As prefect of the Vatican congregation, Cardinal Ratzinger examined one after another of these accusations and perceived the seriousness of the problem. He learned that the bishops didn’t know how to deal with them as they should. In 2001, with full agreement from Pope John Paul II, he ordered that dioceses from that point forward submit all cases of clerical pedophilia to the congregation.
Cardinal Ratzinger also introduced a radical simplification of the procedures. He understood that one couldn’t wait in every case for a civil sentence before starting a Church trial because of the uncertainty and time required. He encouraged investigations that would result in rapid disciplinary actions. In the last 10 years, 60 percent of Catholic priests accused of pedophilia have been sanctioned thus: with an order by Church authority to retire to a private life “of penance and prayer,” and in the most serious cases, stripping of the clerical state.

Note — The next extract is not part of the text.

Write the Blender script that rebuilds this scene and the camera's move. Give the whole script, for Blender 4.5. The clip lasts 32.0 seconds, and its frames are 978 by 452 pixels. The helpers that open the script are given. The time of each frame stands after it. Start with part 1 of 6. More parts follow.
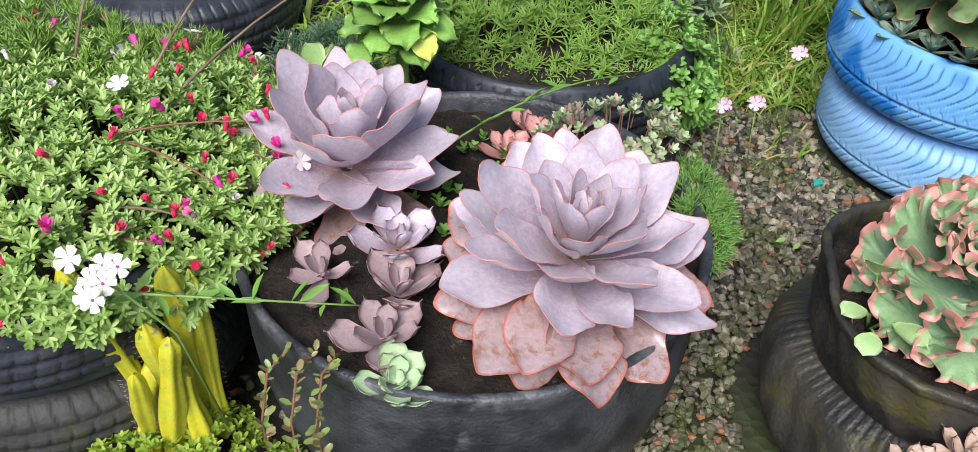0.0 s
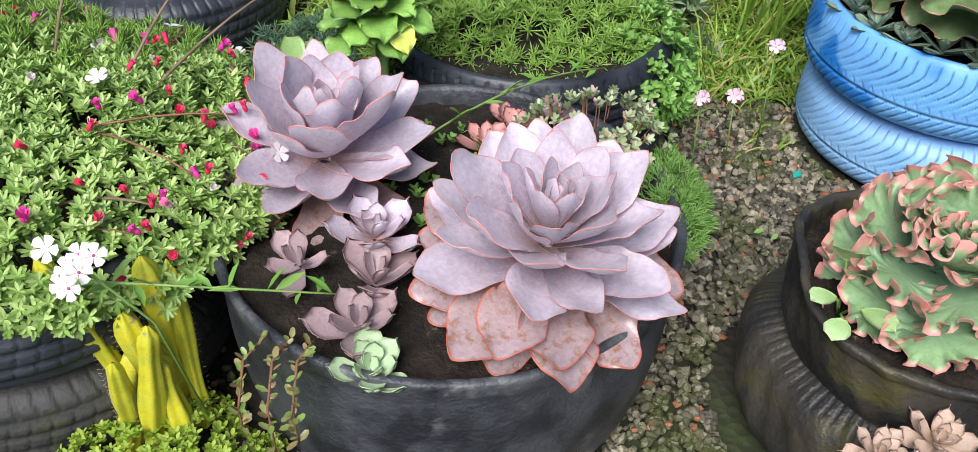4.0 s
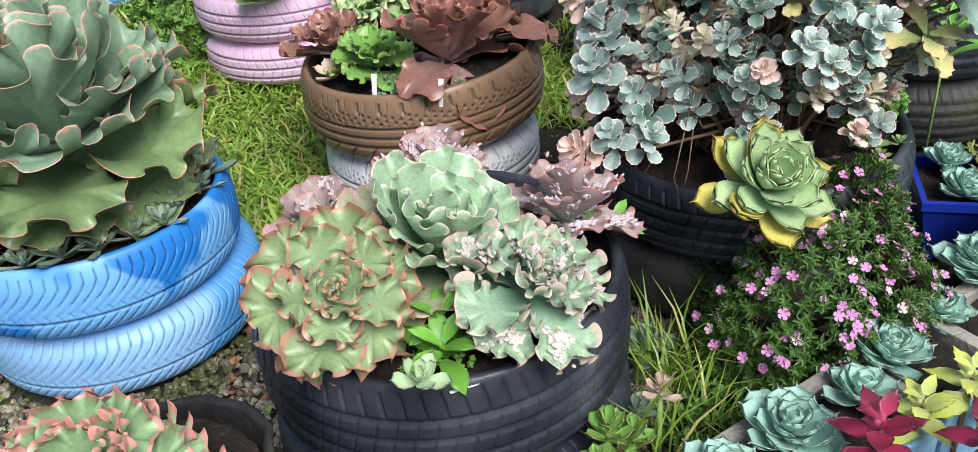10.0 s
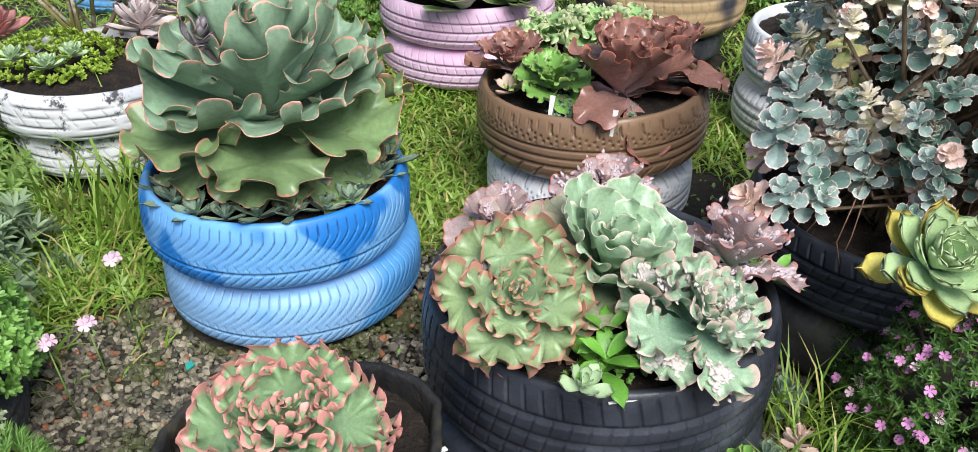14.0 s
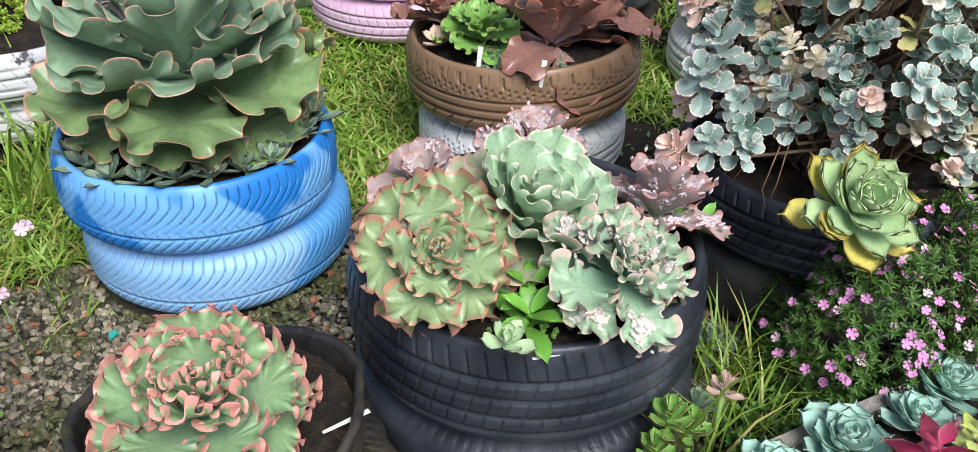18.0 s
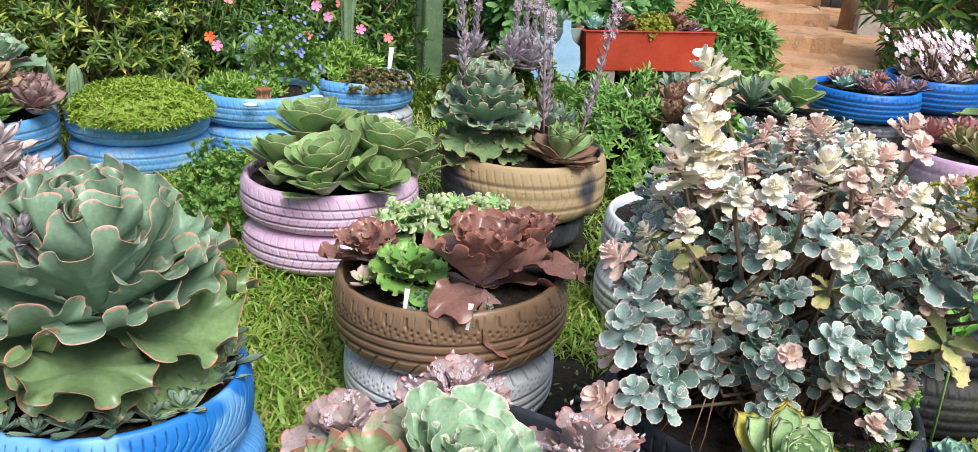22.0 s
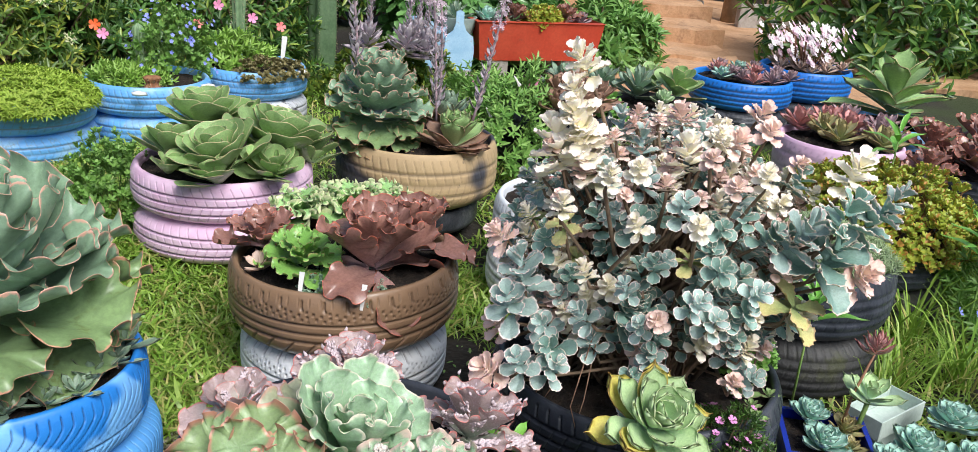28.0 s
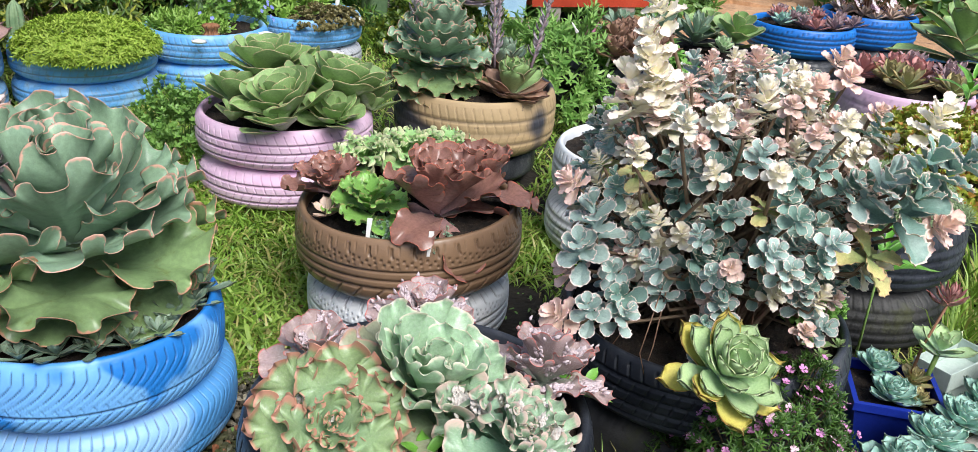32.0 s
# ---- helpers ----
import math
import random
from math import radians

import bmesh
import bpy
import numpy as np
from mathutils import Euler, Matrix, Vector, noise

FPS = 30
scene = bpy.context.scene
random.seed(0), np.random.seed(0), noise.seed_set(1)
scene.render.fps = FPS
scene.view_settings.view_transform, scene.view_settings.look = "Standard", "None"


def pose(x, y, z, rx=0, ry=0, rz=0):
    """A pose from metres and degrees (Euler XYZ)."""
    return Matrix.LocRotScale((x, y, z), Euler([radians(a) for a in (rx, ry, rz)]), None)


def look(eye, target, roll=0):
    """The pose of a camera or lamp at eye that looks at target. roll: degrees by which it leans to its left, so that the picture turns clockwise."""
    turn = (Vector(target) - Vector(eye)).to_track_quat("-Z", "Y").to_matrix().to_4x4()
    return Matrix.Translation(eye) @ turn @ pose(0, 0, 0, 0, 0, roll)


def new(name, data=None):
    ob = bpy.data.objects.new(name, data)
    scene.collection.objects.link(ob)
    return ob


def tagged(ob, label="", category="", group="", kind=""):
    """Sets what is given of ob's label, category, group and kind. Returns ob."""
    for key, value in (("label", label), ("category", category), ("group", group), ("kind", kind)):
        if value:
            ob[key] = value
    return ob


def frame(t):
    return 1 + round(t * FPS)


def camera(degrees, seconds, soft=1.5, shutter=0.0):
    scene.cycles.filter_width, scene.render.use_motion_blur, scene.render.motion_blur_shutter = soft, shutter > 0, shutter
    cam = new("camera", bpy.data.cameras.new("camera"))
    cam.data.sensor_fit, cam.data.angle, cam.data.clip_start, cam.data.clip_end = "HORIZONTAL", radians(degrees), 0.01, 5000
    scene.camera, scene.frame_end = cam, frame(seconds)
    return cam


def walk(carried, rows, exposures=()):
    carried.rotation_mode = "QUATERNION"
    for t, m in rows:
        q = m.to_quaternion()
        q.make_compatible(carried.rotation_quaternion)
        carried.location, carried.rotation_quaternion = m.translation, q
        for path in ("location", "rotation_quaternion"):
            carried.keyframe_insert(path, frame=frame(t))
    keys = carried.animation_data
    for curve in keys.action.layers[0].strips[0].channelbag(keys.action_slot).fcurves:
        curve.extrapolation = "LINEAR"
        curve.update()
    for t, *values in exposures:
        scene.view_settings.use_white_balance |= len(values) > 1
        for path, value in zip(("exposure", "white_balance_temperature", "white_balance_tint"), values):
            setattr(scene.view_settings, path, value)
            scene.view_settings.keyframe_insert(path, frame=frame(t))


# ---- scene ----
cam = camera(57.5, 32.0, soft=0.5)
PATH = [
    (0, (0.021, -0.001, 1.137), (0.024, 1.535, -0.144), 2.0),
    (0.5, (0.015, -0.005, 1.137), (0.018, 1.531, -0.144), 1.6),
    (1, (0.008, -0.002, 1.138), (0.01, 1.53, -0.148), 1.6),
    (1.5, (0.017, 0.001, 1.147), (0.014, 1.529, -0.143), 1.4),
    (2, (0.001, -0.005, 1.146), (-0.018, 1.525, -0.142), 1.0),
    (2.5, (-0.014, -0.019, 1.14), (-0.05, 1.51, -0.149), 1.2),
    (3, (-0.005, -0.025, 1.145), (-0.063, 1.509, -0.137), 1.3),
    (3.5, (0.025, -0.027, 1.134), (-0.021, 1.507, -0.148), 1.6),
    (4, (0.048, -0.021, 1.136), (0.063, 1.515, -0.145), 2.0),
    (4.5, (0.109, -0.003, 1.14), (0.31, 1.529, -0.13), 2.0),
    (6.5, (0.54, -0.114, 1.226), (1.225, 1.345, 0.042), -3.1),
    (7, (0.578, -0.12, 1.239), (1.347, 1.341, 0.111), -4.6),
    (7.5, (0.593, -0.122, 1.255), (1.421, 1.358, 0.195), -5.4),
    (8, (0.615, -0.133, 1.255), (1.473, 1.359, 0.236), -5.6),
    (8.5, (0.63, -0.128, 1.247), (1.532, 1.338, 0.229), -5.0),
    (9, (0.627, -0.114, 1.24), (1.557, 1.329, 0.213), -4.6),
    (9.5, (0.561, -0.088, 1.255), (1.577, 1.291, 0.222), -3.6),
    (10, (0.502, -0.056, 1.202), (1.671, 1.152, 0.119), -5.9),
    (10.5, (0.482, -0.036, 1.183), (1.681, 1.129, 0.086), -5.5),
    (11, (0.421, -0.015, 1.195), (1.604, 1.16, 0.092), -5.0),
    (11.5, (0.373, -0.006, 1.237), (1.5, 1.233, 0.144), -1.2),
    (12, (0.354, 0.001, 1.251), (1.463, 1.258, 0.16), 1.2),
    (12.5, (0.378, -0.011, 1.261), (1.471, 1.271, 0.182), 2.1),
    (13, (0.358, -0.016, 1.262), (1.423, 1.299, 0.196), 1.4),
    (13.5, (0.358, -0.024, 1.263), (1.408, 1.315, 0.213), 0.7),
    (14, (0.332, -0.028, 1.256), (1.371, 1.333, 0.221), 0.5),
    (14.5, (0.318, -0.014, 1.266), (1.322, 1.378, 0.24), -0.3),
    (15, (0.32, -0.025, 1.264), (1.295, 1.401, 0.257), -0.8),
    (15.5, (0.342, -0.041, 1.252), (1.308, 1.39, 0.242), -1.0),
    (17.5, (0.357, -0.036, 1.232), (1.344, 1.291, 0.108), -2.1),
    (18, (0.391, -0.04, 1.247), (1.474, 1.211, 0.123), 0.7),
    (18.5, (0.407, -0.056, 1.244), (1.558, 1.141, 0.129), 2.3),
    (19, (0.405, -0.066, 1.251), (1.6, 1.122, 0.174), 2.5),
    (19.2, (0.428, -0.059, 1.281), (1.686, 1.223, 0.402), 0.4),
    (19.3, (0.424, -0.065, 1.297), (1.716, 1.251, 0.521), 0.7),
    (19.5, (0.42, -0.059, 1.32), (1.744, 1.29, 0.667), 0.9),
    (20, (0.413, -0.045, 1.339), (1.745, 1.316, 0.731), 0.9),
    (20.5, (0.432, -0.045, 1.36), (1.77, 1.335, 0.809), 0.6),
    (21, (0.404, -0.045, 1.309), (1.758, 1.32, 0.756), 2.9),
    (21.5, (0.427, -0.049, 1.27), (1.835, 1.214, 0.619), 7.6),
    (22, (0.44, -0.013, 1.293), (1.767, 1.312, 0.599), 3.2),
    (22.5, (0.496, -0.03, 1.338), (1.742, 1.368, 0.636), 1.7),
    (23, (0.478, -0.063, 1.321), (1.728, 1.332, 0.618), 1.5),
    (23.5, (0.41, -0.058, 1.307), (1.65, 1.346, 0.606), 0.9),
    (24, (0.39, -0.054, 1.313), (1.609, 1.37, 0.615), 0.3),
    (24.5, (0.364, -0.06, 1.332), (1.562, 1.385, 0.641), -0.4),
    (25, (0.341, -0.065, 1.337), (1.527, 1.399, 0.665), -0.5),
    (25.5, (0.327, -0.056, 1.333), (1.491, 1.428, 0.668), -0.7),
    (26, (0.348, -0.048, 1.314), (1.497, 1.446, 0.647), -0.6),
    (26.5, (0.38, -0.05, 1.296), (1.526, 1.441, 0.618), -0.5),
    (28.5, (0.3877, -0.1029, 1.3133), (1.9206, 0.9627, 0.5961), 5.36),
    (29, (0.3635, -0.0986, 1.3072), (1.8831, 0.9631, 0.5565), 4.88),
    (29.5, (0.3531, -0.0858, 1.3096), (1.8525, 0.9879, 0.5357), 4.71),
    (30, (0.3456, -0.079, 1.314), (1.8142, 1.0293, 0.5298), 4.54),
    (30.5, (0.3437, -0.0695, 1.3117), (1.7936, 1.0595, 0.5222), 4.7),
    (31, (0.3338, -0.0648, 1.3106), (1.7522, 1.0992, 0.5148), 4.45),
    (31.5, (0.3413, -0.063, 1.307), (1.7416, 1.1176, 0.5036), 4.36),
    (32, (0.3469, -0.0576, 1.3026), (1.7296, 1.1384, 0.4916), 4.0),
]
walk(cam, [(t, look(eye, target, roll)) for t, eye, target, roll in PATH])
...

Once elected pope, Benedict hit two founders of religious congregations, until then seen as untouchable, with this sort of sanction: Father Gino Burresi, founder of the Servants of the Immaculate Heart of Mary, and Father Maciel.
And when Ireland was revealed as tragically fertile terrain for clerical pedophilia and episcopal obscurity, Pope Benedict grabbed the rudder, tracing, for an entire national Church, a path of penitence and regeneration with his unprecedented and great March 19 pastoral letter to Irish Catholics.
Today it is against this pope that stones are thrown. And from the same tribunal that exalts sexuality as pure instinct, free from every bond, even more so if preached by the Church.